The Nurse can’t believe that anyone would regard a child as a curse rather than a blessing (and, although we probably don’t remember in the heat of the moment, she too has buried at least one child, apparently her only child); it’s this cursing that finally prompts her to intervene, as if Juliet in this moment needs immediate protection, God’s blessing, against her father’s curse and rage. Unlike Lady Capulet, who has questioned Capulet’s sanity rather than his actions, the Nurse calls out his behaviour: you’re the one behaving badly here, it’s your fault, why are you being so awful and insulting? (She is treating him like a child: mind your manners. He is increasingly acting like one.) The Nurse means well but, unlike Juliet, she is taking completely the wrong approach to calming Capulet down. So now he turns his fire on her, sneering at her for getting above her station, for thinking that she’s got anything to contribute – my Lady Wisdom, good Prudence (suggesting that she’s neither prudent nor wise) and telling her to shut up and save her words for gossip and idle chat with other old women, her gossips. The Nurse persists – there’s a steely courage to her here, as she speaks out in Juliet’s defence: she’s picked up on the accusations of treason flying around and meets them; she wants to speak.

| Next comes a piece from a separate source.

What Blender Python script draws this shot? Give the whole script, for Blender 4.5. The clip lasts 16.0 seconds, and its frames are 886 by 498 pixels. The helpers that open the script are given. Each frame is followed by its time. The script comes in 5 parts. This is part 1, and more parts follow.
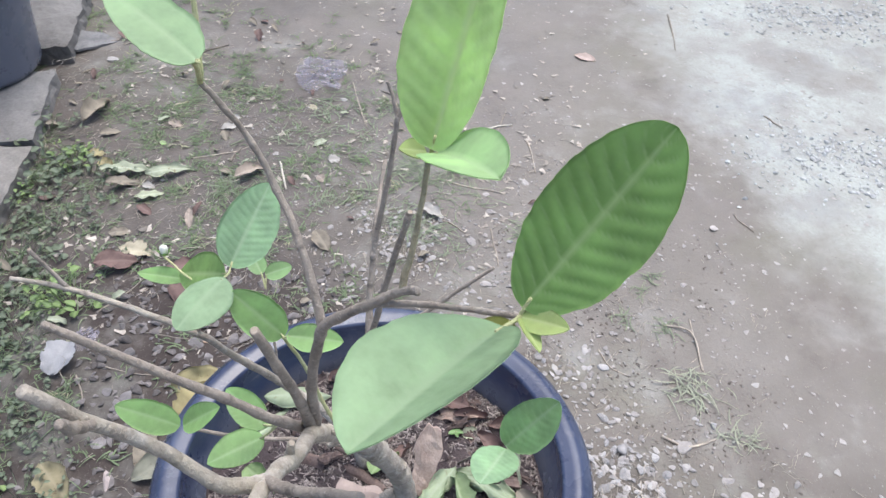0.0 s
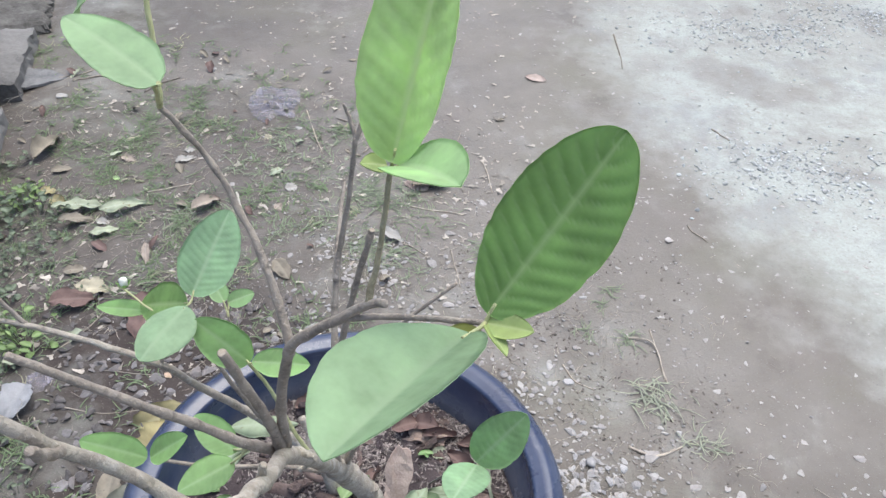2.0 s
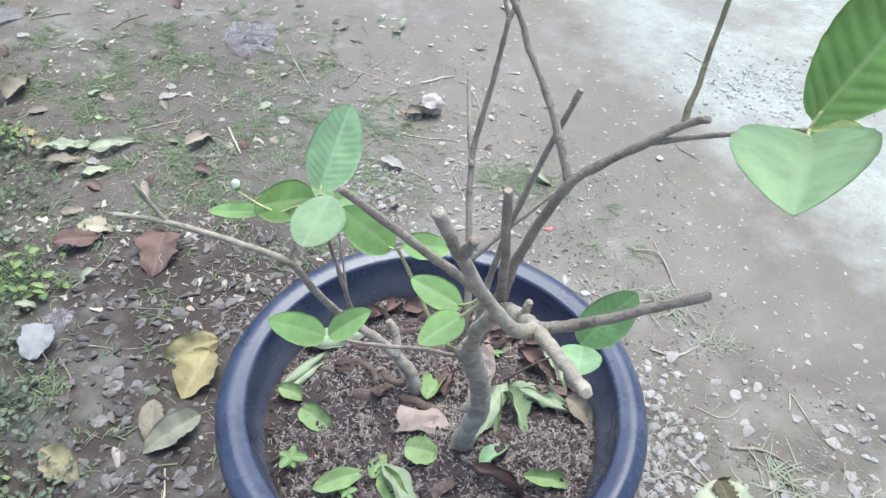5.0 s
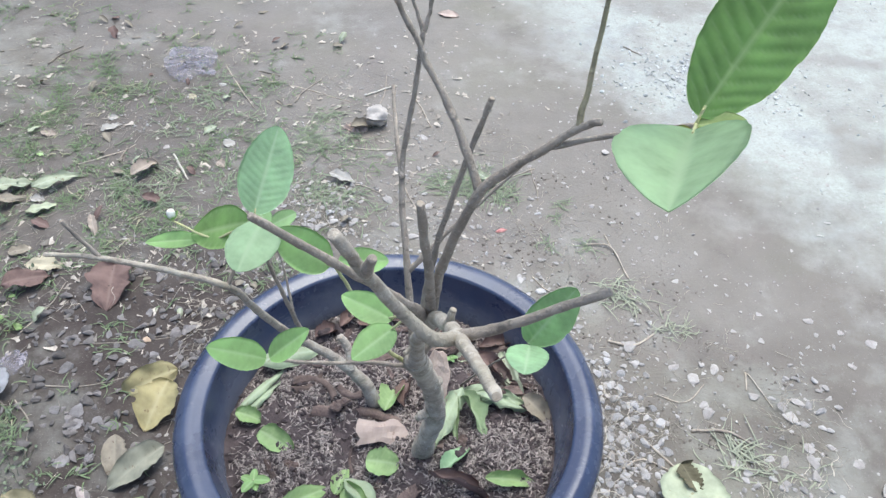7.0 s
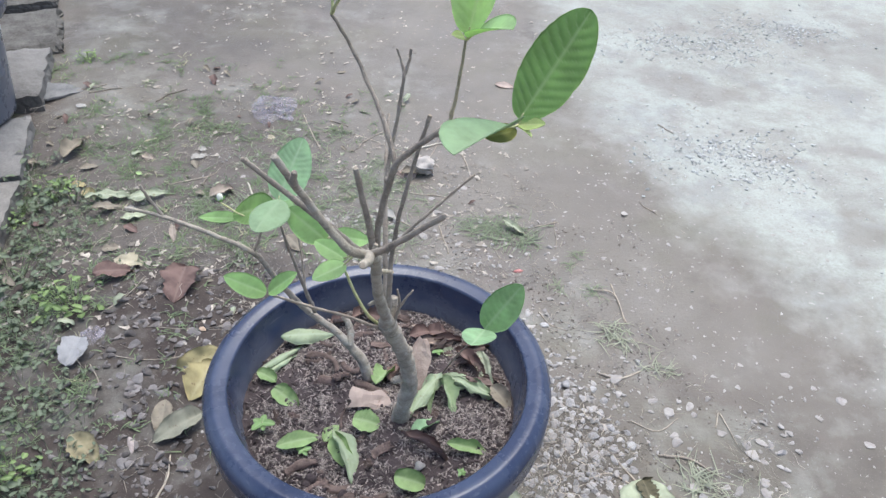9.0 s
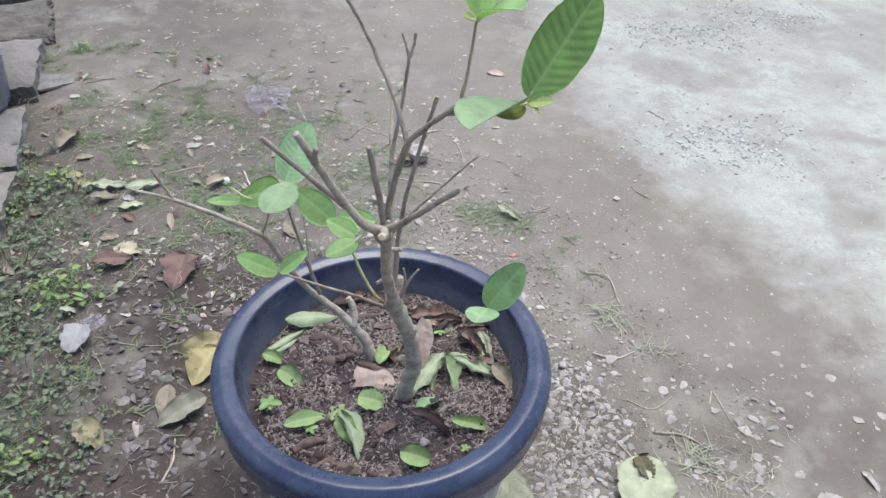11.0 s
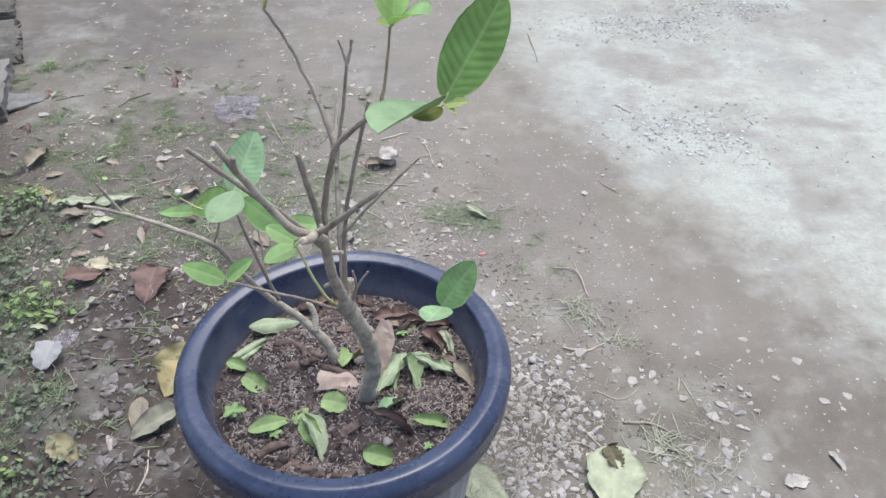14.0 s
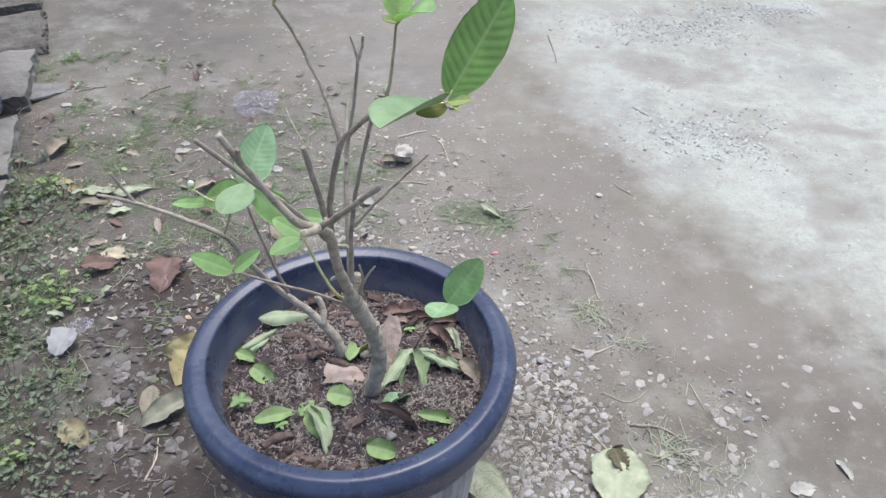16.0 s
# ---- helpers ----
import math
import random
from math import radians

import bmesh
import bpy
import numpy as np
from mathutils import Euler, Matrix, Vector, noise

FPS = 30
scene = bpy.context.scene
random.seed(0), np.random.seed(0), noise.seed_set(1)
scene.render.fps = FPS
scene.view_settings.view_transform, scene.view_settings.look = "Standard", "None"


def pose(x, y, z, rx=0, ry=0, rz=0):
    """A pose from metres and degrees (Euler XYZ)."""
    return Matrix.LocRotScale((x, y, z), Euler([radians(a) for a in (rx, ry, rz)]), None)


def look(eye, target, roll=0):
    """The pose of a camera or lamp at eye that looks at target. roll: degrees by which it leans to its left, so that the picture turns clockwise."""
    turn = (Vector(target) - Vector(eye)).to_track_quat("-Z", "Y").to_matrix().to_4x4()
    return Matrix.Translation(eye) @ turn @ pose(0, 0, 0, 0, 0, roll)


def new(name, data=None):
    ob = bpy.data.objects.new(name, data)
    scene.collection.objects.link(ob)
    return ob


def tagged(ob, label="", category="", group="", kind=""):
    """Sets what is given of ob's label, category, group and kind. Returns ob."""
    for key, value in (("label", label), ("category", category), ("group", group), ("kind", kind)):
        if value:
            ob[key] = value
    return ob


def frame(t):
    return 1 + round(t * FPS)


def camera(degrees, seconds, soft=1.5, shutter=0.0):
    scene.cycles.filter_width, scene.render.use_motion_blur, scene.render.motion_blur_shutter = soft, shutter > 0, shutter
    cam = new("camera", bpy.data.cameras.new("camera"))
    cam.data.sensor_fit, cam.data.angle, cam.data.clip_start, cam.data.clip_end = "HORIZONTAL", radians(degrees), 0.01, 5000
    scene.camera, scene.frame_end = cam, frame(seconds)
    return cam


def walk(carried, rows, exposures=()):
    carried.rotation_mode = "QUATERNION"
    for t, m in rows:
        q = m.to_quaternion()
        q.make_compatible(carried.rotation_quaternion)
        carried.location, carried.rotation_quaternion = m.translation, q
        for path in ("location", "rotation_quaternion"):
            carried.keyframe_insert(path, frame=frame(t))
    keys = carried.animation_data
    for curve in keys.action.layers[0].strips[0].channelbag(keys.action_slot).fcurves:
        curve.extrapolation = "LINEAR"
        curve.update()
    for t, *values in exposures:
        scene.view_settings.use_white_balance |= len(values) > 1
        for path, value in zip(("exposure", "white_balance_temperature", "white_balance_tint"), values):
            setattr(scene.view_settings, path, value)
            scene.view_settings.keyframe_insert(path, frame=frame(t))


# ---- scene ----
cam = camera(57.4, 16.0, 1.42, 0.4)
PATH = [
    (0, (0.2473, -0.4604, 1.0119), (0.1349, 0.9760, -0.3752), 1.13),
    (0.5, (0.2454, -0.4646, 1.0069), (0.1806, 0.9672, -0.3881), -0.07),
    (1, (0.2464, -0.4630, 1.0090), (0.1808, 0.9780, -0.3763), 0.49),
    (1.5, (0.2440, -0.4638, 1.0086), (0.1721, 0.9966, -0.3561), 0.87),
    (2, (0.2464, -0.4686, 1.0124), (0.2296, 1.0159, -0.3277), 1.21),
    (2.5, (0.2325, -0.4629, 1.0124), (0.2454, 1.0191, -0.3306), 1.82),
    (3, (0.2098, -0.4515, 1.0100), (0.3362, 1.0100, -0.3495), 3.76),
    (3.3, (0.1920, -0.4580, 1.0020), (0.4210, 0.9510, -0.3990), 3.30),
    (3.5, (0.1716, -0.4567, 0.9994), (0.4146, 0.9392, -0.4121), 4.15),
    (3.7, (0.1490, -0.4540, 0.9970), (0.3800, 0.9330, -0.4250), 4.50),
    (4, (0.1198, -0.4675, 0.9902), (0.3323, 0.9212, -0.4333), 5.44),
    (4.5, (0.0933, -0.4949, 0.9883), (0.2743, 0.8960, -0.4374), 5.18),
    (5, (0.0868, -0.5155, 0.9842), (0.2682, 0.8839, -0.4331), 4.11),
    (5.2, (0.0920, -0.5189, 0.9892), (0.3108, 0.8802, -0.4232), 5.83),
    (7.3, (0.1161, -0.5231, 0.9954), (0.3674, 0.8855, -0.4020), 0.90),
    (7.5, (0.1267, -0.5337, 1.0006), (0.3252, 0.9104, -0.3688), -0.64),
    (7.7, (0.1500, -0.5460, 1.0020), (0.2550, 0.9420, -0.3300), -2.50),
    (8, (0.1869, -0.6040, 1.0114), (0.2095, 0.8943, -0.3132), -1.65),
    (8.2, (0.2132, -0.6412, 1.0273), (0.2090, 0.8638, -0.2898), 0.88),
    (10.3, (0.1438, -0.7655, 1.0879), (0.3181, 0.8083, -0.1339), 1.62),
    (10.5, (0.1486, -0.7664, 1.0860), (0.3159, 0.7880, -0.1614), 2.96),
    (11, (0.1724, -0.7554, 1.0773), (0.2789, 0.7716, -0.2100), 2.18),
    (11.5, (0.1959, -0.7484, 1.0767), (0.3312, 0.7726, -0.2150), 1.62),
    (12, (0.2072, -0.7453, 1.0774), (0.3260, 0.7657, -0.2275), 1.27),
    (12.5, (0.2077, -0.7412, 1.0728), (0.3073, 0.7525, -0.2534), 0.48),
    (13, (0.2067, -0.7489, 1.0791), (0.2889, 0.7692, -0.2204), -0.44),
    (13.5, (0.2116, -0.7612, 1.0831), (0.3476, 0.7552, -0.2138), 0.04),
    (14, (0.2186, -0.7701, 1.0856), (0.3441, 0.7585, -0.1980), 0.12),
    (14.5, (0.2262, -0.7729, 1.0840), (0.3127, 0.7520, -0.2072), -0.42),
    (15, (0.2342, -0.7785, 1.0882), (0.3363, 0.7625, -0.1826), -0.77),
    (15.5, (0.2325, -0.7750, 1.0850), (0.3279, 0.7537, -0.2012), 0.03),
    (16, (0.2313, -0.7777, 1.0880), (0.3104, 0.7528, -0.1971), 0.48),
]
walk(cam, [(t, look(eye, target, roll)) for t, eye, target, roll in PATH], [(0.0, 0.90, 6150, 9), (1.5, 0.86, 6150, 8), (2.5, 0.82, 6150, 6), (3.2, 0.80, 6150, 6), (4.0, 1.02, 6100, 5), (4.6, 1.04, 6040, 4), (5.2, 1.08, 5990, 3), (8.0, 0.90, 6000, 5), (10.3, 0.82, 6260, 7), (16.0, 0.82, 6260, 7)])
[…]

At least two things are apparent from Capulet’s responses here. One is the complete disappearance of his veneer of civility – the man who entered speaking of storm-tossed ships is long gone, and his language is much coarser, lower-status (O God-i-goden!) – again there’s a sense of the posh accent slipping, as he loses his self-control. And the other is how thoroughly misogynist he is, and how commonplace the tropes of his misogyny are. Young women who speak out are whores; old women who speak out are stupid, incoherent, given to drink. Women should just shut up. There are three women in this scene and one man, and he is the one ranting and trying to dominate, denying them agency, identity, voice.